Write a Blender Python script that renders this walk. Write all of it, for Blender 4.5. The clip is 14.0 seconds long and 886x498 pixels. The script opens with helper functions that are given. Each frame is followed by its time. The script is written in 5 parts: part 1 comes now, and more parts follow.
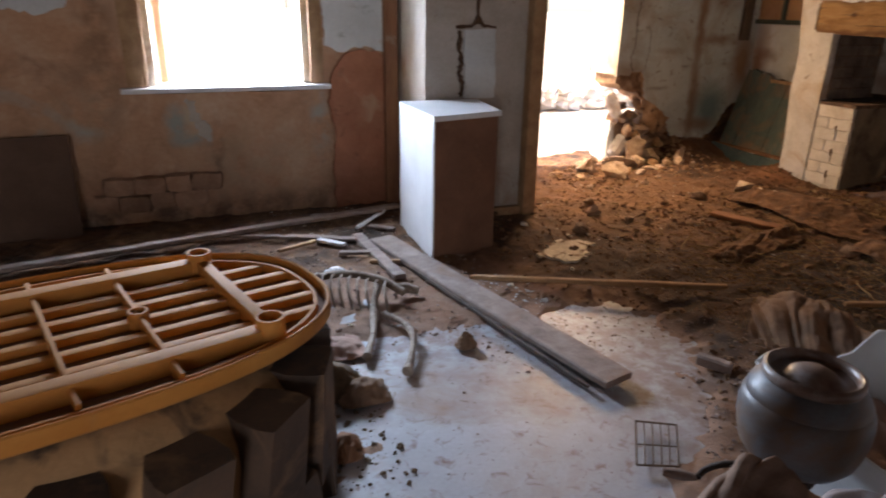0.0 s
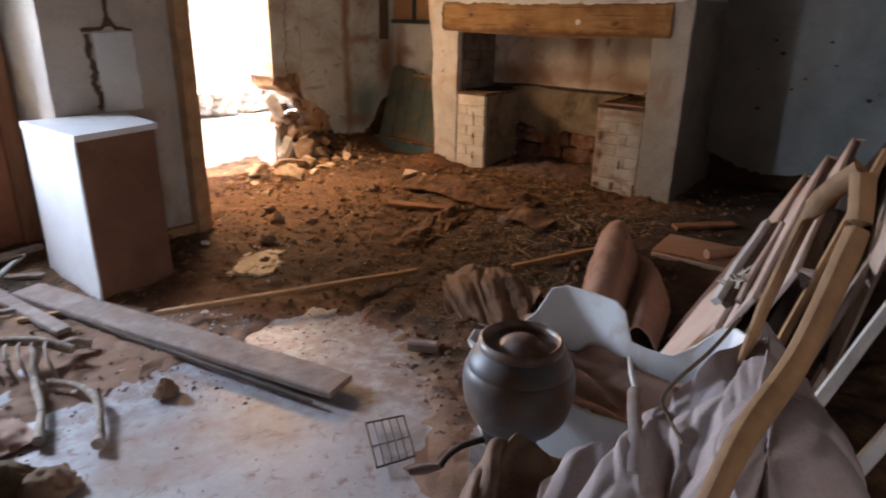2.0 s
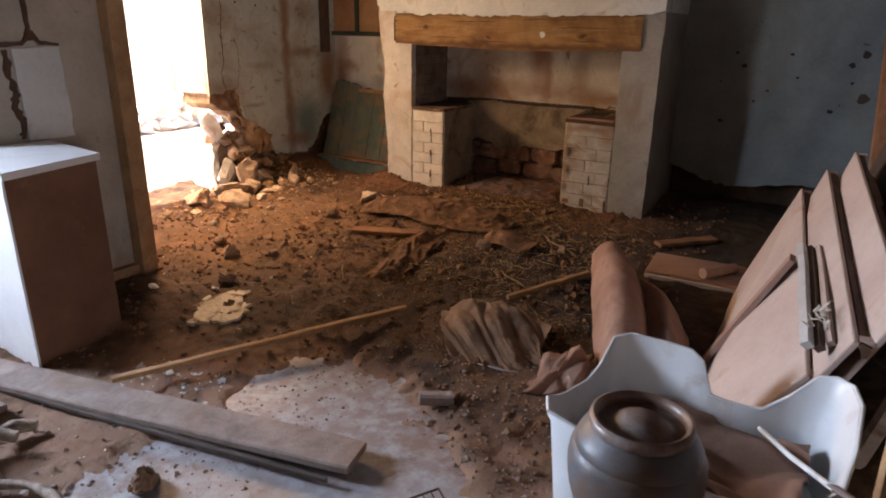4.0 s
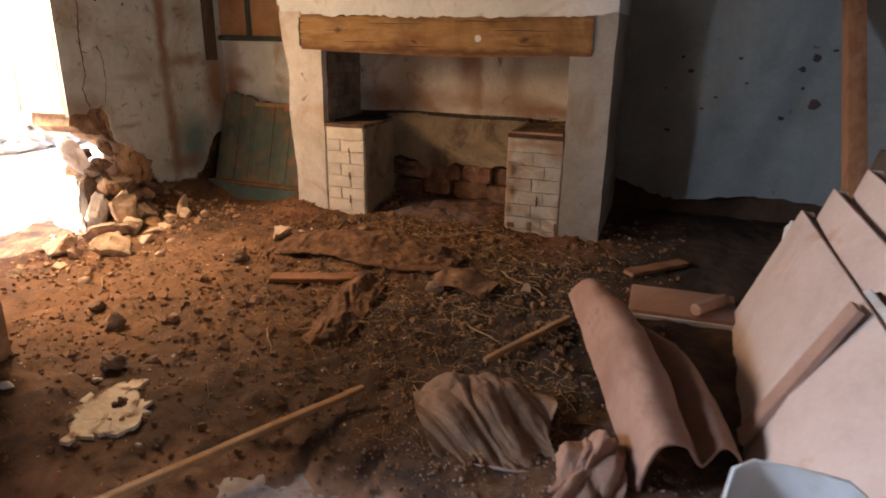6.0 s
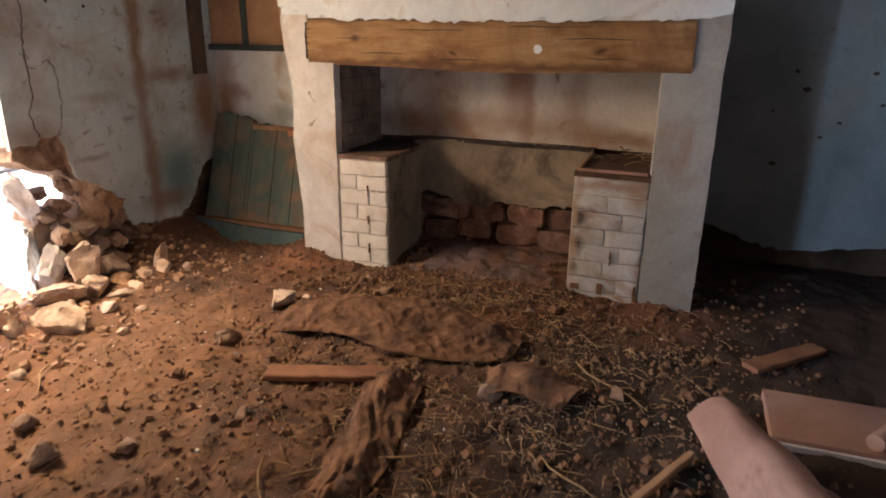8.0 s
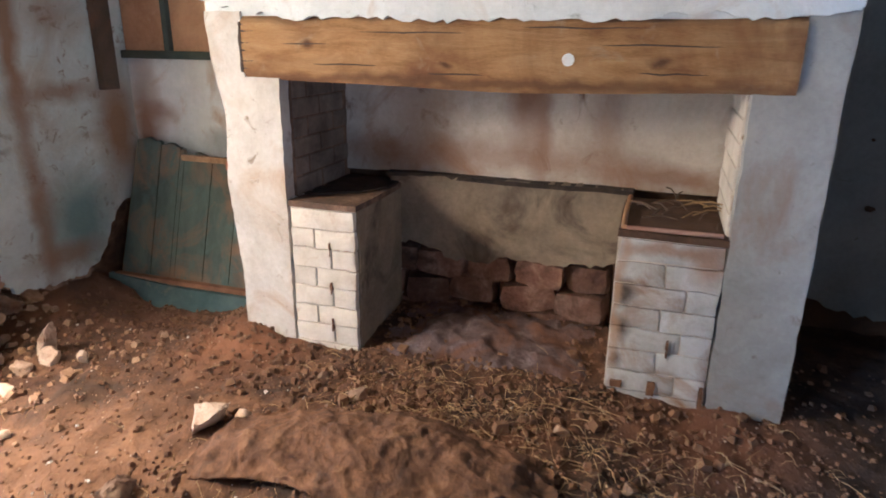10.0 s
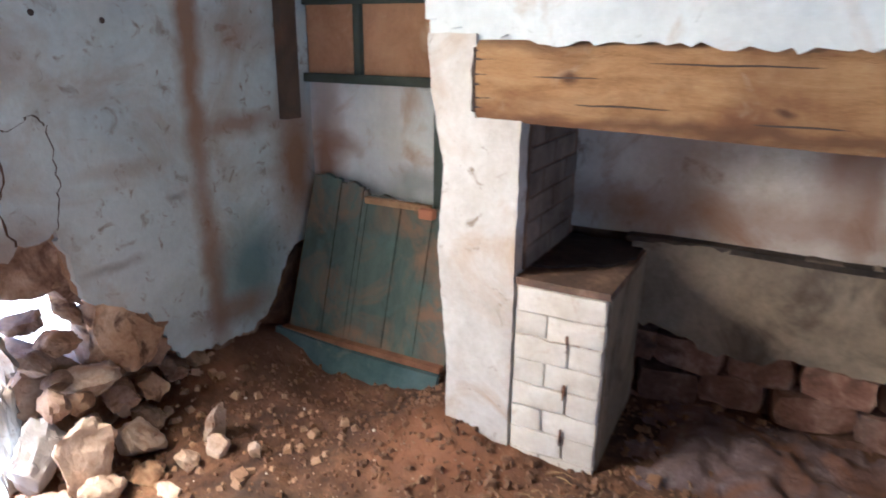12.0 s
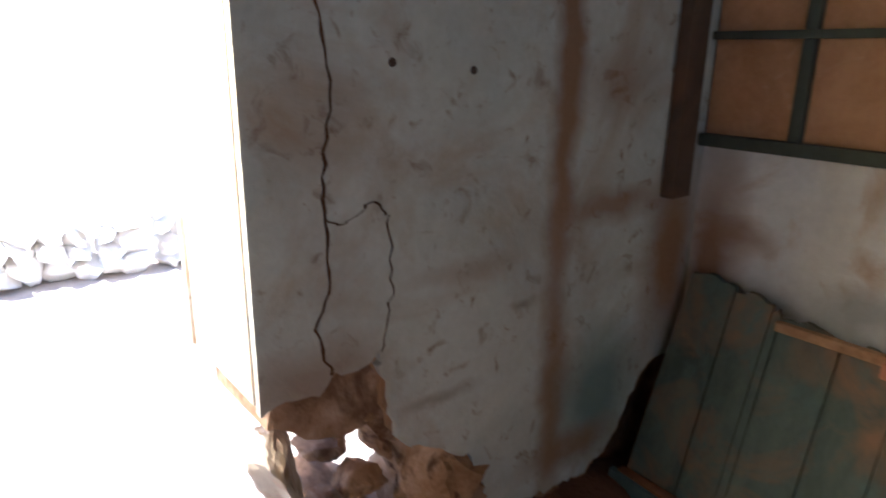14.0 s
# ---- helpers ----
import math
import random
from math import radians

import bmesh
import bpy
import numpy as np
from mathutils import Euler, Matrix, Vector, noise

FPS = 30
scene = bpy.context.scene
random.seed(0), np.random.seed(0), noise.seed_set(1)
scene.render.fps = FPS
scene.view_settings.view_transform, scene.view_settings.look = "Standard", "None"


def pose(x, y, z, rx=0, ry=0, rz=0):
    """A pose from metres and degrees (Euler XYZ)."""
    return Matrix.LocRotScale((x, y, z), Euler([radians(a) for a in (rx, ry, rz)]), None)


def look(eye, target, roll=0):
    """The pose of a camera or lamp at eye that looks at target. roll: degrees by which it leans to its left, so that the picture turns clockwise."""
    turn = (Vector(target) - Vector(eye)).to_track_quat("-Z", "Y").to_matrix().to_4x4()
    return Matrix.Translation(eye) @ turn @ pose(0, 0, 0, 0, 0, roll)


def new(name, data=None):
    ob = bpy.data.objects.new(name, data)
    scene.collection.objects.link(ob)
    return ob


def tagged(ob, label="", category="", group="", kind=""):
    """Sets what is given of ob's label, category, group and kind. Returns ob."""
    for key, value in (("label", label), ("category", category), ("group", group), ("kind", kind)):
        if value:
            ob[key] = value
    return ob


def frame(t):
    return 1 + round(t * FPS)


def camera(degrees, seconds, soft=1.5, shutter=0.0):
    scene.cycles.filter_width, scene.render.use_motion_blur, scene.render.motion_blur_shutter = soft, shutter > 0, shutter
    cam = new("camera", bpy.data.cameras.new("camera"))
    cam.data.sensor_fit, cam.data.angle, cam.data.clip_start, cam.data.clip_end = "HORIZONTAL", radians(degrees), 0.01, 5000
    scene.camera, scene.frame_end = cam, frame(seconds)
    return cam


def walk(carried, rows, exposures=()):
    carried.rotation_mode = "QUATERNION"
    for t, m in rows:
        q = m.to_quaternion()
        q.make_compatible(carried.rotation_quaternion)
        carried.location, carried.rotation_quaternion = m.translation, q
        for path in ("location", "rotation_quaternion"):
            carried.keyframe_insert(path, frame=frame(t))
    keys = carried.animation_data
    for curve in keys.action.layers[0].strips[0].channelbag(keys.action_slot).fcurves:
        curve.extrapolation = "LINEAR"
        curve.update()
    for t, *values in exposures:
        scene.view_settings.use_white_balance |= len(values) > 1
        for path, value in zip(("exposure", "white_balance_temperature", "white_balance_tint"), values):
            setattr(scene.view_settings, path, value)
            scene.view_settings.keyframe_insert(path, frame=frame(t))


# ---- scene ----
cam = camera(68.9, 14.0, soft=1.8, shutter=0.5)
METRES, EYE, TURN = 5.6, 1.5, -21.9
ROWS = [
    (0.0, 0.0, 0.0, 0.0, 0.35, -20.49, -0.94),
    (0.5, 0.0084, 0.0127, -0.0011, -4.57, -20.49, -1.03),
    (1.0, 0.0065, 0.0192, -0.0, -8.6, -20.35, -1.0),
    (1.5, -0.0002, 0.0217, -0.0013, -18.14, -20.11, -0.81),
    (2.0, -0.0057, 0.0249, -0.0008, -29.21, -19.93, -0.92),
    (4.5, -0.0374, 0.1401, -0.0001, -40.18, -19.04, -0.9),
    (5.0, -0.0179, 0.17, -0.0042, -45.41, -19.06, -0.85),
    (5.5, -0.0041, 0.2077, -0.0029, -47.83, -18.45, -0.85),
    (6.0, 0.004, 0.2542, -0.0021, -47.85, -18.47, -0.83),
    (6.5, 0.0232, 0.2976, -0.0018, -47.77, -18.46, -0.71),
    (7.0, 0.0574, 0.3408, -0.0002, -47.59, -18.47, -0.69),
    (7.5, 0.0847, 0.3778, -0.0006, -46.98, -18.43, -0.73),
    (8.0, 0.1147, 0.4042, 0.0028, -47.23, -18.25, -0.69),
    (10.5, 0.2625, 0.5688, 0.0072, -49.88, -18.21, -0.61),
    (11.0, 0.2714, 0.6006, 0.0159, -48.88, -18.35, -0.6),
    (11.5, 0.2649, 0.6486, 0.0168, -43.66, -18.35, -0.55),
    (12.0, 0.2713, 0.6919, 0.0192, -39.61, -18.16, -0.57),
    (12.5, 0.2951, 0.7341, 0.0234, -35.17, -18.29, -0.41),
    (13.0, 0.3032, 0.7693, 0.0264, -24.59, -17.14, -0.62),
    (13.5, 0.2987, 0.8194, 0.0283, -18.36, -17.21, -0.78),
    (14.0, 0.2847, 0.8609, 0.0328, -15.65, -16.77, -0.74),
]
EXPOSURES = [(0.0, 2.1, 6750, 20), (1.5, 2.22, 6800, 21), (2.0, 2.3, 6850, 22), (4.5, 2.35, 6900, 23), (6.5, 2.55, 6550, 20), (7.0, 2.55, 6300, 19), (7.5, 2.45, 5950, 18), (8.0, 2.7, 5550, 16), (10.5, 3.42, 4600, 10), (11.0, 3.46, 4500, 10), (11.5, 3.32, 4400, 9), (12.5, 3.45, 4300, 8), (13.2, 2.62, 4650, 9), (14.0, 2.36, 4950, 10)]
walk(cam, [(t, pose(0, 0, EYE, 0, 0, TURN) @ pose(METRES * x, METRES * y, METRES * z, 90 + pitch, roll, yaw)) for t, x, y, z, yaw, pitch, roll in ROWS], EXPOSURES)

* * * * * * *

■ **Challenge**: Without the pictures, transcribe the listing above exactly.

■ **Full output**:
Write a Blender Python script that renders this walk. Write all of it, for Blender 4.5. The clip is 14.0 seconds long and 886x498 pixels. The script opens with helper functions that are given. Each frame is followed by its time. The script is written in 5 parts: part 1 comes now, and more parts follow.
0.0 s
2.0 s
4.0 s
6.0 s
8.0 s
10.0 s
12.0 s
14.0 s
# ---- helpers ----
import math
import random
from math import radians

import bmesh
import bpy
import numpy as np
from mathutils import Euler, Matrix, Vector, noise

FPS = 30
scene = bpy.context.scene
random.seed(0), np.random.seed(0), noise.seed_set(1)
scene.render.fps = FPS
scene.view_settings.view_transform, scene.view_settings.look = "Standard", "None"


def pose(x, y, z, rx=0, ry=0, rz=0):
    """A pose from metres and degrees (Euler XYZ)."""
    return Matrix.LocRotScale((x, y, z), Euler([radians(a) for a in (rx, ry, rz)]), None)


def look(eye, target, roll=0):
    """The pose of a camera or lamp at eye that looks at target. roll: degrees by which it leans to its left, so that the picture turns clockwise."""
    turn = (Vector(target) - Vector(eye)).to_track_quat("-Z", "Y").to_matrix().to_4x4()
    return Matrix.Translation(eye) @ turn @ pose(0, 0, 0, 0, 0, roll)


def new(name, data=None):
    ob = bpy.data.objects.new(name, data)
    scene.collection.objects.link(ob)
    return ob


def tagged(ob, label="", category="", group="", kind=""):
    """Sets what is given of ob's label, category, group and kind. Returns ob."""
    for key, value in (("label", label), ("category", category), ("group", group), ("kind", kind)):
        if value:
            ob[key] = value
    return ob


def frame(t):
    return 1 + round(t * FPS)


def camera(degrees, seconds, soft=1.5, shutter=0.0):
    scene.cycles.filter_width, scene.render.use_motion_blur, scene.render.motion_blur_shutter = soft, shutter > 0, shutter
    cam = new("camera", bpy.data.cameras.new("camera"))
    cam.data.sensor_fit, cam.data.angle, cam.data.clip_start, cam.data.clip_end = "HORIZONTAL", radians(degrees), 0.01, 5000
    scene.camera, scene.frame_end = cam, frame(seconds)
    return cam


def walk(carried, rows, exposures=()):
    carried.rotation_mode = "QUATERNION"
    for t, m in rows:
        q = m.to_quaternion()
        q.make_compatible(carried.rotation_quaternion)
        carried.location, carried.rotation_quaternion = m.translation, q
        for path in ("location", "rotation_quaternion"):
            carried.keyframe_insert(path, frame=frame(t))
    keys = carried.animation_data
    for curve in keys.action.layers[0].strips[0].channelbag(keys.action_slot).fcurves:
        curve.extrapolation = "LINEAR"
        curve.update()
    for t, *values in exposures:
        scene.view_settings.use_white_balance |= len(values) > 1
        for path, value in zip(("exposure", "white_balance_temperature", "white_balance_tint"), values):
            setattr(scene.view_settings, path, value)
            scene.view_settings.keyframe_insert(path, frame=frame(t))


# ---- scene ----
cam = camera(68.9, 14.0, soft=1.8, shutter=0.5)
METRES, EYE, TURN = 5.6, 1.5, -21.9
ROWS = [
    (0.0, 0.0, 0.0, 0.0, 0.35, -20.49, -0.94),
    (0.5, 0.0084, 0.0127, -0.0011, -4.57, -20.49, -1.03),
    (1.0, 0.0065, 0.0192, -0.0, -8.6, -20.35, -1.0),
    (1.5, -0.0002, 0.0217, -0.0013, -18.14, -20.11, -0.81),
    (2.0, -0.0057, 0.0249, -0.0008, -29.21, -19.93, -0.92),
    (4.5, -0.0374, 0.1401, -0.0001, -40.18, -19.04, -0.9),
    (5.0, -0.0179, 0.17, -0.0042, -45.41, -19.06, -0.85),
    (5.5, -0.0041, 0.2077, -0.0029, -47.83, -18.45, -0.85),
    (6.0, 0.004, 0.2542, -0.0021, -47.85, -18.47, -0.83),
    (6.5, 0.0232, 0.2976, -0.0018, -47.77, -18.46, -0.71),
    (7.0, 0.0574, 0.3408, -0.0002, -47.59, -18.47, -0.69),
    (7.5, 0.0847, 0.3778, -0.0006, -46.98, -18.43, -0.73),
    (8.0, 0.1147, 0.4042, 0.0028, -47.23, -18.25, -0.69),
    (10.5, 0.2625, 0.5688, 0.0072, -49.88, -18.21, -0.61),
    (11.0, 0.2714, 0.6006, 0.0159, -48.88, -18.35, -0.6),
    (11.5, 0.2649, 0.6486, 0.0168, -43.66, -18.35, -0.55),
    (12.0, 0.2713, 0.6919, 0.0192, -39.61, -18.16, -0.57),
    (12.5, 0.2951, 0.7341, 0.0234, -35.17, -18.29, -0.41),
    (13.0, 0.3032, 0.7693, 0.0264, -24.59, -17.14, -0.62),
    (13.5, 0.2987, 0.8194, 0.0283, -18.36, -17.21, -0.78),
    (14.0, 0.2847, 0.8609, 0.0328, -15.65, -16.77, -0.74),
]
EXPOSURES = [(0.0, 2.1, 6750, 20), (1.5, 2.22, 6800, 21), (2.0, 2.3, 6850, 22), (4.5, 2.35, 6900, 23), (6.5, 2.55, 6550, 20), (7.0, 2.55, 6300, 19), (7.5, 2.45, 5950, 18), (8.0, 2.7, 5550, 16), (10.5, 3.42, 4600, 10), (11.0, 3.46, 4500, 10), (11.5, 3.32, 4400, 9), (12.5, 3.45, 4300, 8), (13.2, 2.62, 4650, 9), (14.0, 2.36, 4950, 10)]
walk(cam, [(t, pose(0, 0, EYE, 0, 0, TURN) @ pose(METRES * x, METRES * y, METRES * z, 90 + pitch, roll, yaw)) for t, x, y, z, yaw, pitch, roll in ROWS], EXPOSURES)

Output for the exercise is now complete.